Tener acceso a un exceso de ropa barata para estar a la moda no es un derecho humano, ni un requisito para expresarse. ¿Tenemos derecho a ropa barata a costa de otros seres humanos? Esa es la cuestión. Y el dilema no solo se limita al sector de la moda. Puede aplicarse igualmente al del consumo de aparatos electrónicos de bajo coste y discutible calidad o al de mobiliario ultra barato. Todo ello impulsado en los últimos años por la facilidad del comercio electrónico. En solo dos clics podemos adquirir cualquier producto que se nos antoje desde el sofá de casa, y eso desarbola nuestros mecanismos de autocontrol y prudencia.
La ubicuidad y facilidad de las compras hoy en día puede hacer difícil enseñar a los niños el coste real de productos que parece que simplemente aparecen en la puerta de casa. Así, lo que para las generaciones hoy adultas genera cierto reparo e incluso rechazo, para las nuevas generaciones es ya algo totalmente cotidiano y aceptable.

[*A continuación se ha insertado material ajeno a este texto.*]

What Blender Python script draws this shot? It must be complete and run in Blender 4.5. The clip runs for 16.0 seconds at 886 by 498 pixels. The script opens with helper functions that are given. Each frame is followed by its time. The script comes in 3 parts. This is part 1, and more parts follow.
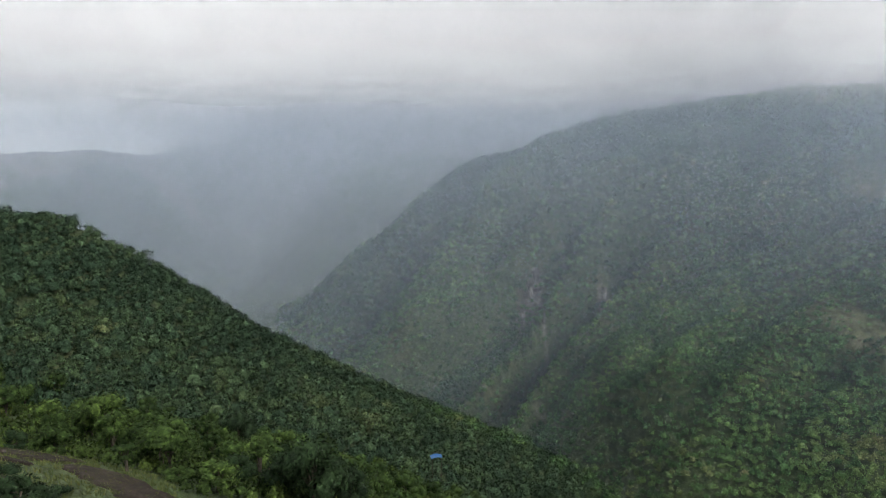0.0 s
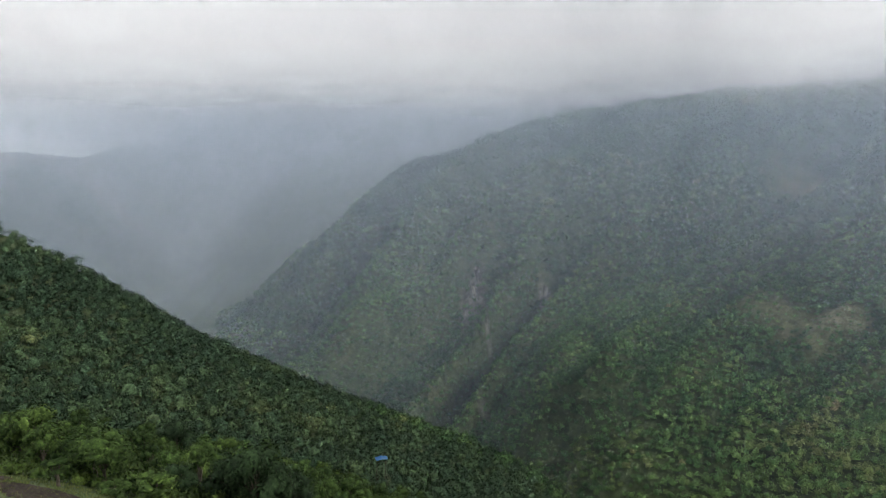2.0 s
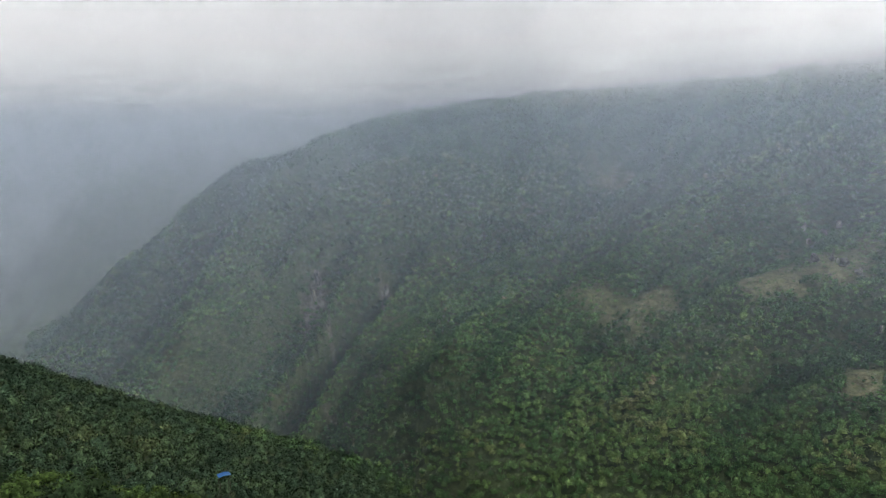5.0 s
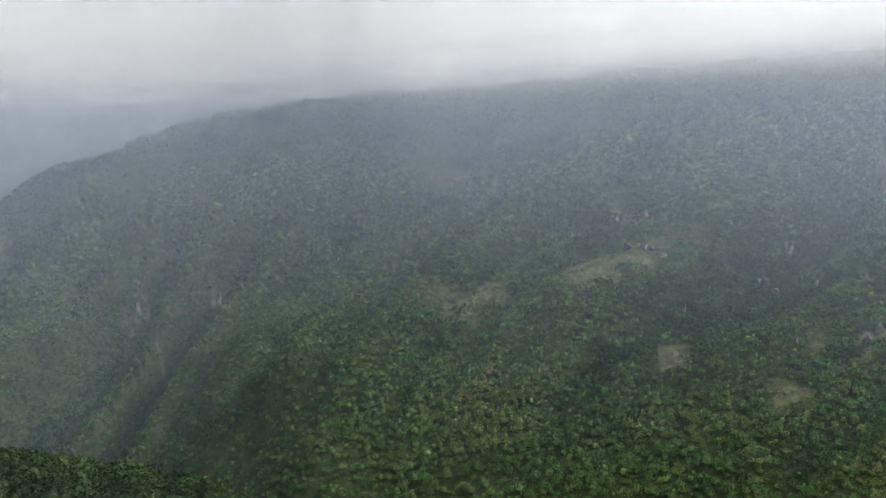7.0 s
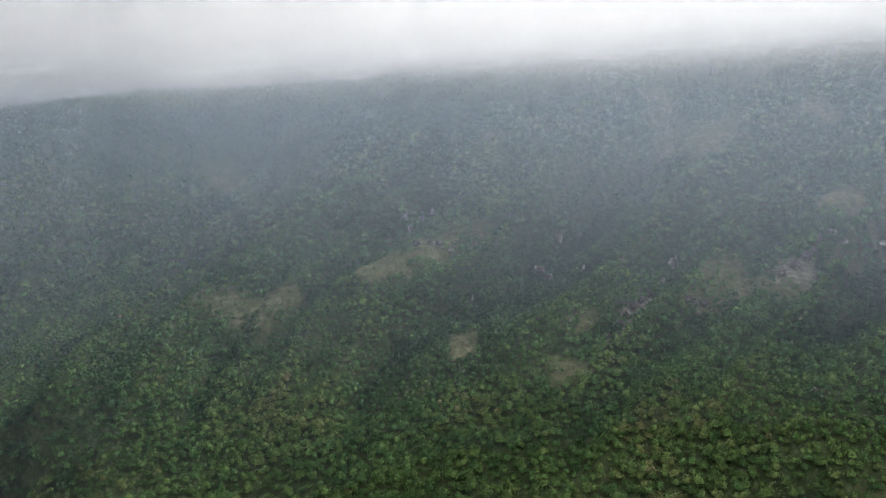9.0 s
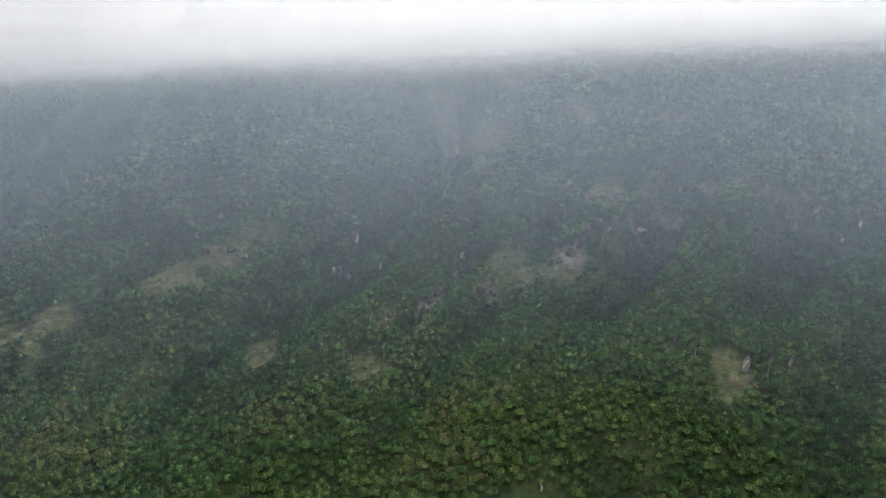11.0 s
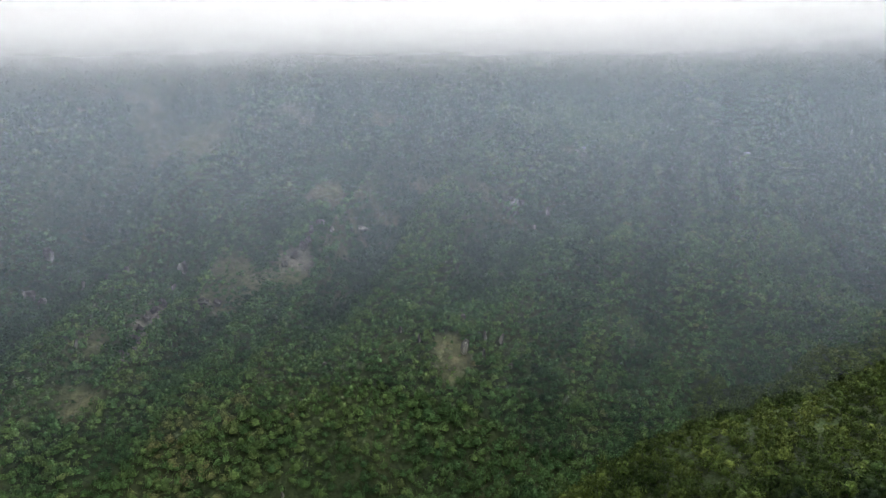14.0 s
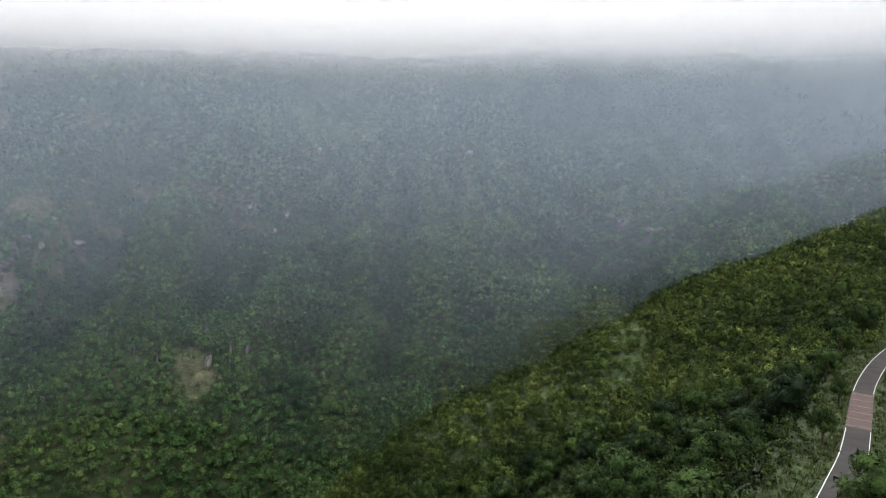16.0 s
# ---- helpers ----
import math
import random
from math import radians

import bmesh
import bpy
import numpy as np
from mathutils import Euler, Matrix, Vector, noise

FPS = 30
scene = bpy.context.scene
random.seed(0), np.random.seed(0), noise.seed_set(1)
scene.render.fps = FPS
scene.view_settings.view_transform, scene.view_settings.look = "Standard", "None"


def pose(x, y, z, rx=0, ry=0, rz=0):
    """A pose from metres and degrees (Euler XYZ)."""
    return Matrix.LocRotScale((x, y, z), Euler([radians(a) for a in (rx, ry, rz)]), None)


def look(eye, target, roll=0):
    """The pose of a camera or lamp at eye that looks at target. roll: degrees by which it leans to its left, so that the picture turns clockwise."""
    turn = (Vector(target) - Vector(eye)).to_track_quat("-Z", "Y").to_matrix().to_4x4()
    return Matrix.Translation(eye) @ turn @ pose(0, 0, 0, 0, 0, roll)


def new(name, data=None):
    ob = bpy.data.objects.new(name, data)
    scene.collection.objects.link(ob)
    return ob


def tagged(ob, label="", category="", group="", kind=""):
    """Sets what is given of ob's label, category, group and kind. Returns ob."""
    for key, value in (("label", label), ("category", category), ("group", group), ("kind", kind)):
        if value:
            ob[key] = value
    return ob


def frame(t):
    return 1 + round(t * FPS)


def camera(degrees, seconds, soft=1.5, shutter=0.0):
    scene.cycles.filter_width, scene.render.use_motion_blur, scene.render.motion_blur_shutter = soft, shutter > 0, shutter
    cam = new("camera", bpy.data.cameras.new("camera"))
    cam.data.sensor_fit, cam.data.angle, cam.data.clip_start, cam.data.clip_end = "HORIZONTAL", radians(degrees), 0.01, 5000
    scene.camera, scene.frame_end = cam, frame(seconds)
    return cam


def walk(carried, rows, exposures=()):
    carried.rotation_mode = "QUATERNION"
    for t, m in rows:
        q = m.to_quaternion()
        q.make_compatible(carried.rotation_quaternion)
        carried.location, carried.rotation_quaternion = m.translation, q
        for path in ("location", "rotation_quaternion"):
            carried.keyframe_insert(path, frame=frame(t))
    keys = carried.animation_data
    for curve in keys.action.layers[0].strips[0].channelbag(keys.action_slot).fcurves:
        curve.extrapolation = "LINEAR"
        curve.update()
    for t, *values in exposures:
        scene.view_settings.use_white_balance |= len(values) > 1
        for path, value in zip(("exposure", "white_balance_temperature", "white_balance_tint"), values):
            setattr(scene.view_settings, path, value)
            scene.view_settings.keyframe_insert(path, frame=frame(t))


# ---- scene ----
# ---- camera: hovering over a hillside, turning to the right ----
cam = camera(63.9, 16.0, soft=1.0)
PATH = [
    (0.0, pose(0, 0, 0, 79.20, 0, 6.44)),
    (0.5, pose(0, 0, 0, 79.22, 0, 4.69)),
    (1.0, pose(0, 0, 0, 79.23, 0, 4.17)),
    (1.5, pose(0, 0, 0, 79.24, 0, 3.52)),
    (2.0, pose(0, 0, 0, 79.25, 0, 1.70)),
    (2.5, pose(0, 0, 0, 79.26, 0, -0.37)),
    (3.0, pose(0, 0, 0, 79.28, 0, -2.34)),
    (5.5, pose(0, 0, 0, 79.31, 0, -14.48)),
    (6.0, pose(0, 0, 0, 79.31, 0, -17.83)),
    (6.5, pose(0, 0, 0, 79.32, 0, -21.00)),
    (7.0, pose(0, 0, 0, 79.33, 0, -24.75)),
    (7.5, pose(0, 0, 0, 79.34, 0, -28.89)),
    (8.0, pose(0, 0, 0, 79.35, 0, -33.18)),
    (8.5, pose(0, 0, 0, 79.35, 0, -37.72)),
    (9.0, pose(0, 0, 0, 79.37, 0, -41.71)),
    (11.5, pose(0, 0, 0, 79.45, 0, -62.08)),
    (12.0, pose(0, 0, 0, 79.47, 0, -65.73)),
    (12.5, pose(0, 0, 0, 79.50, 0, -69.64)),
    (13.0, pose(0, 0, 0, 79.53, 0, -72.43)),
    (13.5, pose(0, 0, 0, 79.56, 0, -76.16)),
    (14.0, pose(0, 0, 0, 79.59, 0, -80.58)),
    (14.5, pose(0, 0, 0, 79.62, 0, -85.82)),
    (15.0, pose(0, 0, 0, 79.64, 0, -91.01)),
    (15.5, pose(0, 0, 0, 79.67, 0, -96.62)),
    (16.0, pose(0, 0, 0, 79.71, 0, -101.47)),
]
walk(cam, PATH)
scene.cycles.transparent_max_bounces = 64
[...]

Si a esto le añadimos que el sector de la publicidad ha pasado de exhibirse dentro de un marco regulado, como es la televisión o la cartelería, a otro mucho más salvaje y con las fronteras borrosas como es el mundo de los influencers y las redes sociales, el panorama es preocupante.
Hoy los consumidores jóvenes tienden a valorar más a los influencers que a las marcas, y a confiar más en las redes sociales que en los medios de comunicación. Esto aplica a categorías como la moda, la belleza, los viajes o la comida, pero también ha dado el salto a la literatura, la música y el activismo político. Hay influencers para todo y todos actúan prácticamente sin control regulatorio. Campo abonado, pues, para la publicidad encubierta, la manipulación y el adoctrinamiento.
Esto no va a cambiar; de hecho, va a empeorar muchísimo. El consumo desenfrenado que pone en jaque la sostenibilidad del planeta y vulnera los derechos humanos y el estallido de internet como mercado global tienen mucho que ver, pero la legislación internacional está a años luz de ponerle límites reales a estas nuevas reglas del juego.